Methods A longitudinal panel study was carried-out in 108 consecutive visits of cSLE patients. During four consecutive weeks, daily personal measures of nitrogen dioxide (NO2), fine particulate matter (PM2,5), ambient temperature and humidity were obtained.This cycle was repeated every 2.5 months along one year and pH of exhaled breath condensate (EBC pH), fractional exhaled NO (FeNO) and disease activity parameters were collected weekly. Specific generalized estimation equation models were used to assess the impact of these pollutants on the risk of moderate/severe disease activity (SLEDAI-2K≥8), EBC pH and FeNO considering the fixed effects for repetitive measurements. The models were adjusted for inflammatory indicator, body mass index, infection, medication and weather variables.

Results For an interquartile range increase of 18.12μg/m3 in PM2.5 daily concentration we observed an increased short-term effect in FeNO at the first three days (lag 0 to lag 2) after exposure. The 3-day moving average effect on FeNO was an increase of 0.75 ppb (95%IC: 0.38–1.29). Decreases in EBC pH were evidenced at days 7 and 10 after exposure [0.09 (95%IC: 0.15–0.02); 0.09 (95%IC: 0.17–0.01) respectively]. Regarding the risk of SLEDAI-2K ≥8, an increase of 18.12 μg/m3 in PM2.5 was associated with increases in the risk of SLEDAI-2K ≥8 at four [RR 1.45 (95%CI: 1.24–1.66)] and 11 days [RR 1.34 (95%CI: 1.05–1.62)] after exposure.

Conclusions Real-time exposure to air pollution may have a role in triggering disease activity and airways inflammation in cSLE patients.

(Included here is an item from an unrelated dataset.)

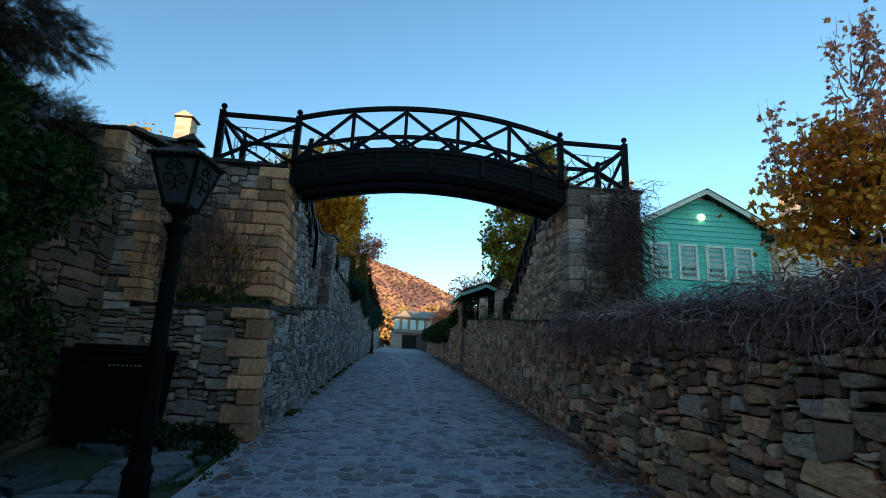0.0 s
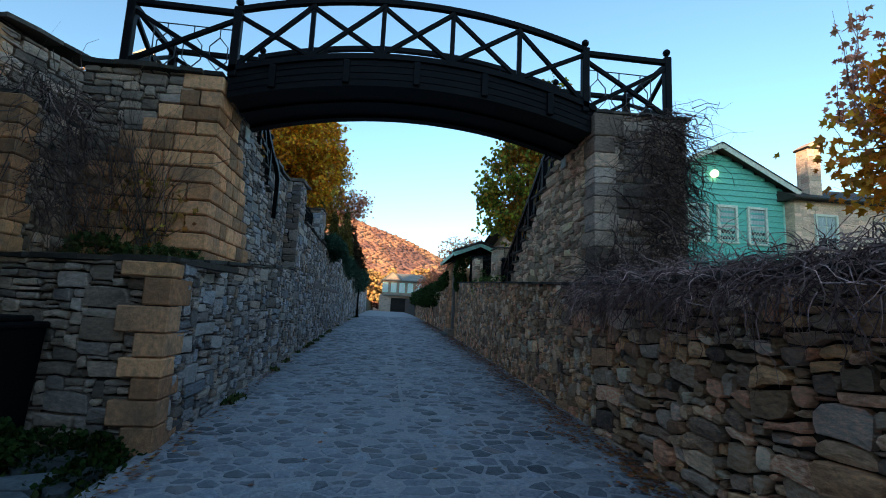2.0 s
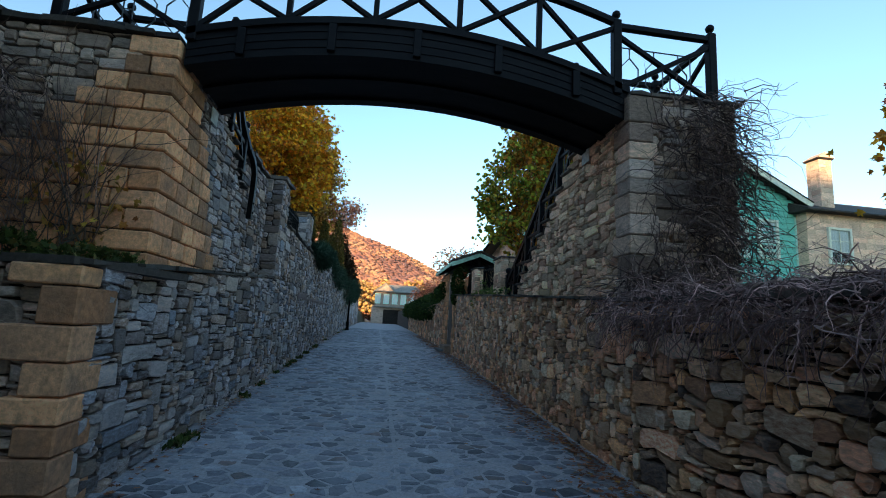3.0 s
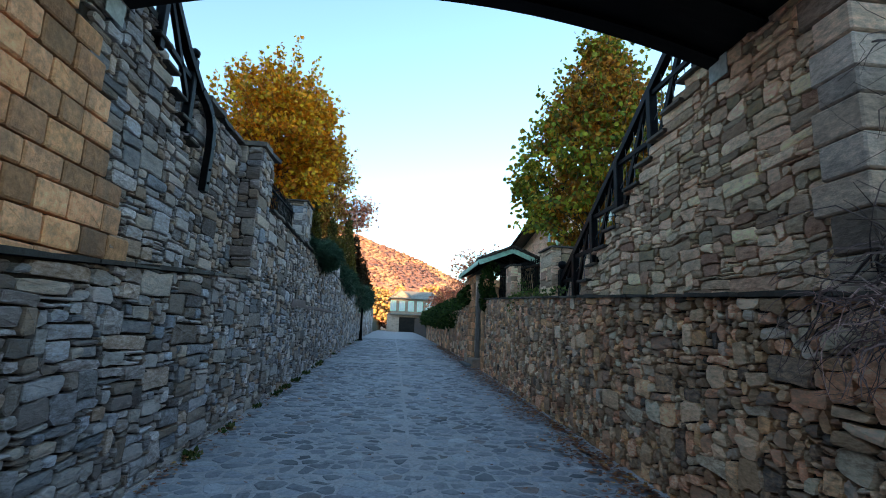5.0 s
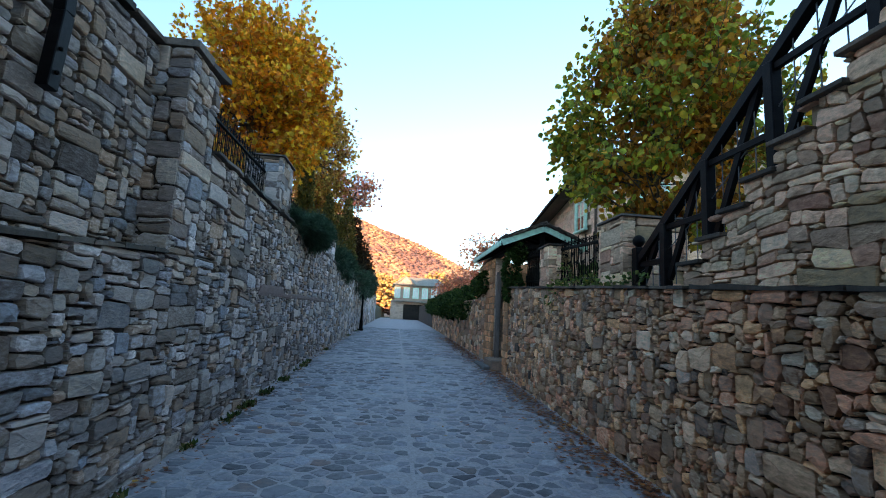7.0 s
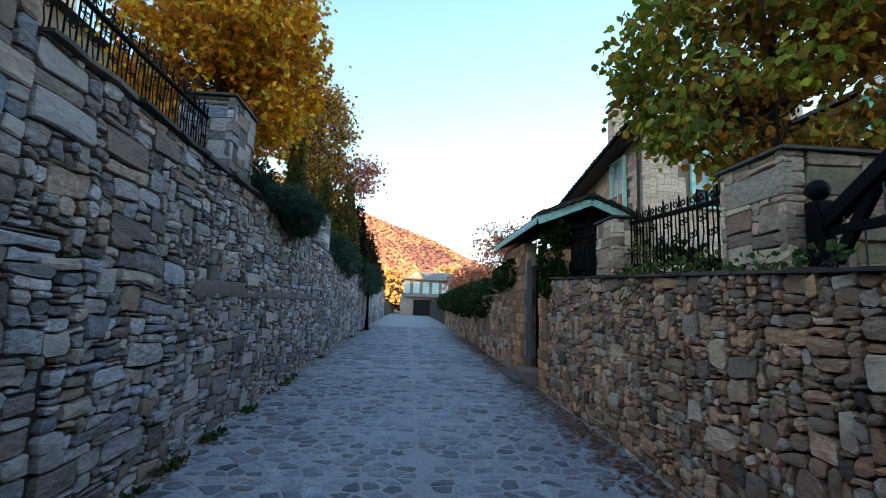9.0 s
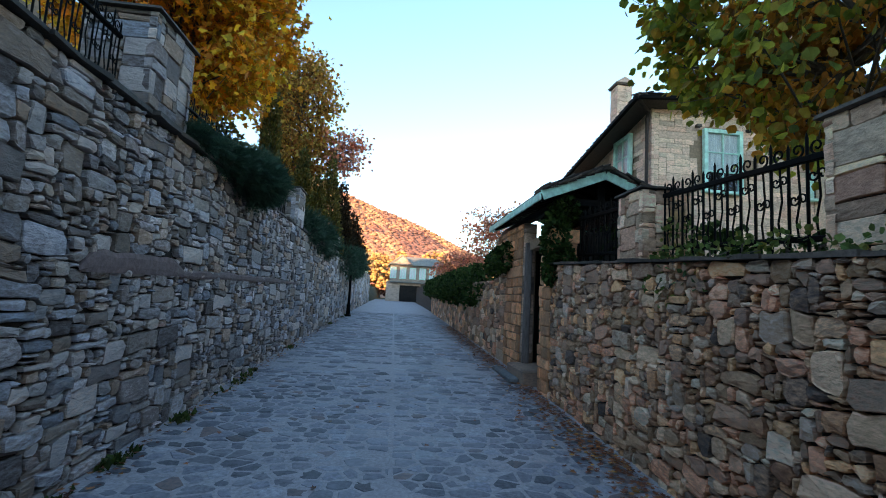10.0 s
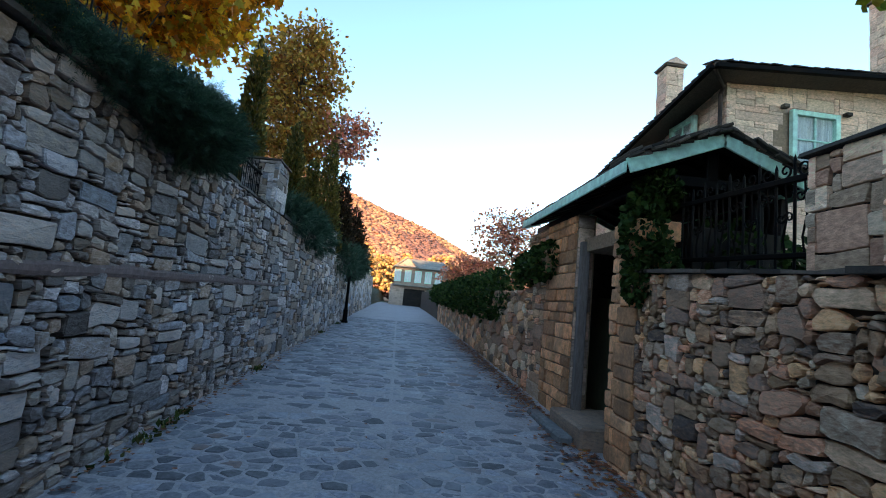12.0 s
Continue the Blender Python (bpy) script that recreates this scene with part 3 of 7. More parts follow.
def coping(parent, p, q, depth, out, rng, thick=0.055, over=0.06, lens=(0.25, 0.65), mat=None, name="coping_slab"):
    """Flat slabs along a wall's top from p to q (front edge), reaching depth behind; out: outward."""
    p, q, out = Vector(p), Vector(q), Vector(out)
    d = (q - p).length
    x = (q - p).normalized()
    t = 0.0
    while t < d - 0.05:
        ln = rng.uniform(*lens)
        ln = d - t if d - t < ln + 0.25 else ln
        a, b = p + x * (t + 0.004), p + x * (t + ln - 0.004)
        o = over + rng.uniform(-0.035, 0.035)
        th = thick * rng.uniform(0.75, 1.25)
        dz = Vector((0, 0, th))
        jig = [rng.uniform(-0.03, 0.03) for _ in range(4)]
        lo = [a + out * (o + jig[0]), b + out * (o + jig[1]), b - out * (depth + jig[2]), a - out * (depth + jig[3])]
        mid = (a + b) / 2 + out * (o + rng.uniform(-0.02, 0.03))
        lo = [lo[0], mid, lo[1], lo[2], lo[3]]
        hi = [v + dz + Vector((0, 0, rng.uniform(-0.010, 0.012))) for v in lo]
        c = (a + b) / 2
        g = Geo().add([tuple(v) for v in lo + hi], [(0, 1, 2, 3, 4), (9, 8, 7, 6, 5)] + [(i, i + 5, (i + 1) % 5 + 5, (i + 1) % 5) for i in range(5)])
        ob = new(name, g.mesh(name, mat or M_SLATE, origin=tuple(c)))
        fix_normals(ob.data)
        ob.location, ob.parent = c, parent
        t += ln

# ---- ground and lane ----
LX0, LX1 = -1.95, 3.15                       # the faces of the walls along the lane


def land(x, y):
    """Height of the ground sheet."""
    base = gz(y) - 0.06
    if y > 120:
        return base - 0.5
    if x < -2.45 and y > 9.6:
        return base + (3.45 - base) * min(1, (-2.45 - x) / 0.3)
    if x < -4.9:
        return base + (3.3 - base) * min(1, (-4.9 - x) / 0.3)
    if x > 3.75:
        return base + (2.2 + 0.02 * max(0, y) - base) * min(1, (x - 3.75) / 0.3)
    return base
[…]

  1. Vidotto JP, Pereira LAA, Braga ALF et al. Atmospheric pollution:influence on hospital admission in pediatric rheumatic disease. Lupus. 2012;21:526–33

  2. Fernandes EC, Silva CA, Braga ALF, Sallum AM, Campos LM, Farhat SC. Exposure to air pollutants increased disease activity in childhood-onset systemic lupus erythematosus patients. Arthritis Care Res. 2015; 67:1609–14.

Acknowledgement Supported by Fundação de Amparo à Pesquisa do Estado de São Paulo (FAPESP 13/21508–2), Conselho Nacional de Desenvolvimento Científico e Tecnolόgico (CNPQ 302724/2011–7 and 472155/2012–1), Federico Foundation and Núcleo de Apoio à Pesquisa “Saúde da Criança e do Adolescente” da USP (NAP-CriAd).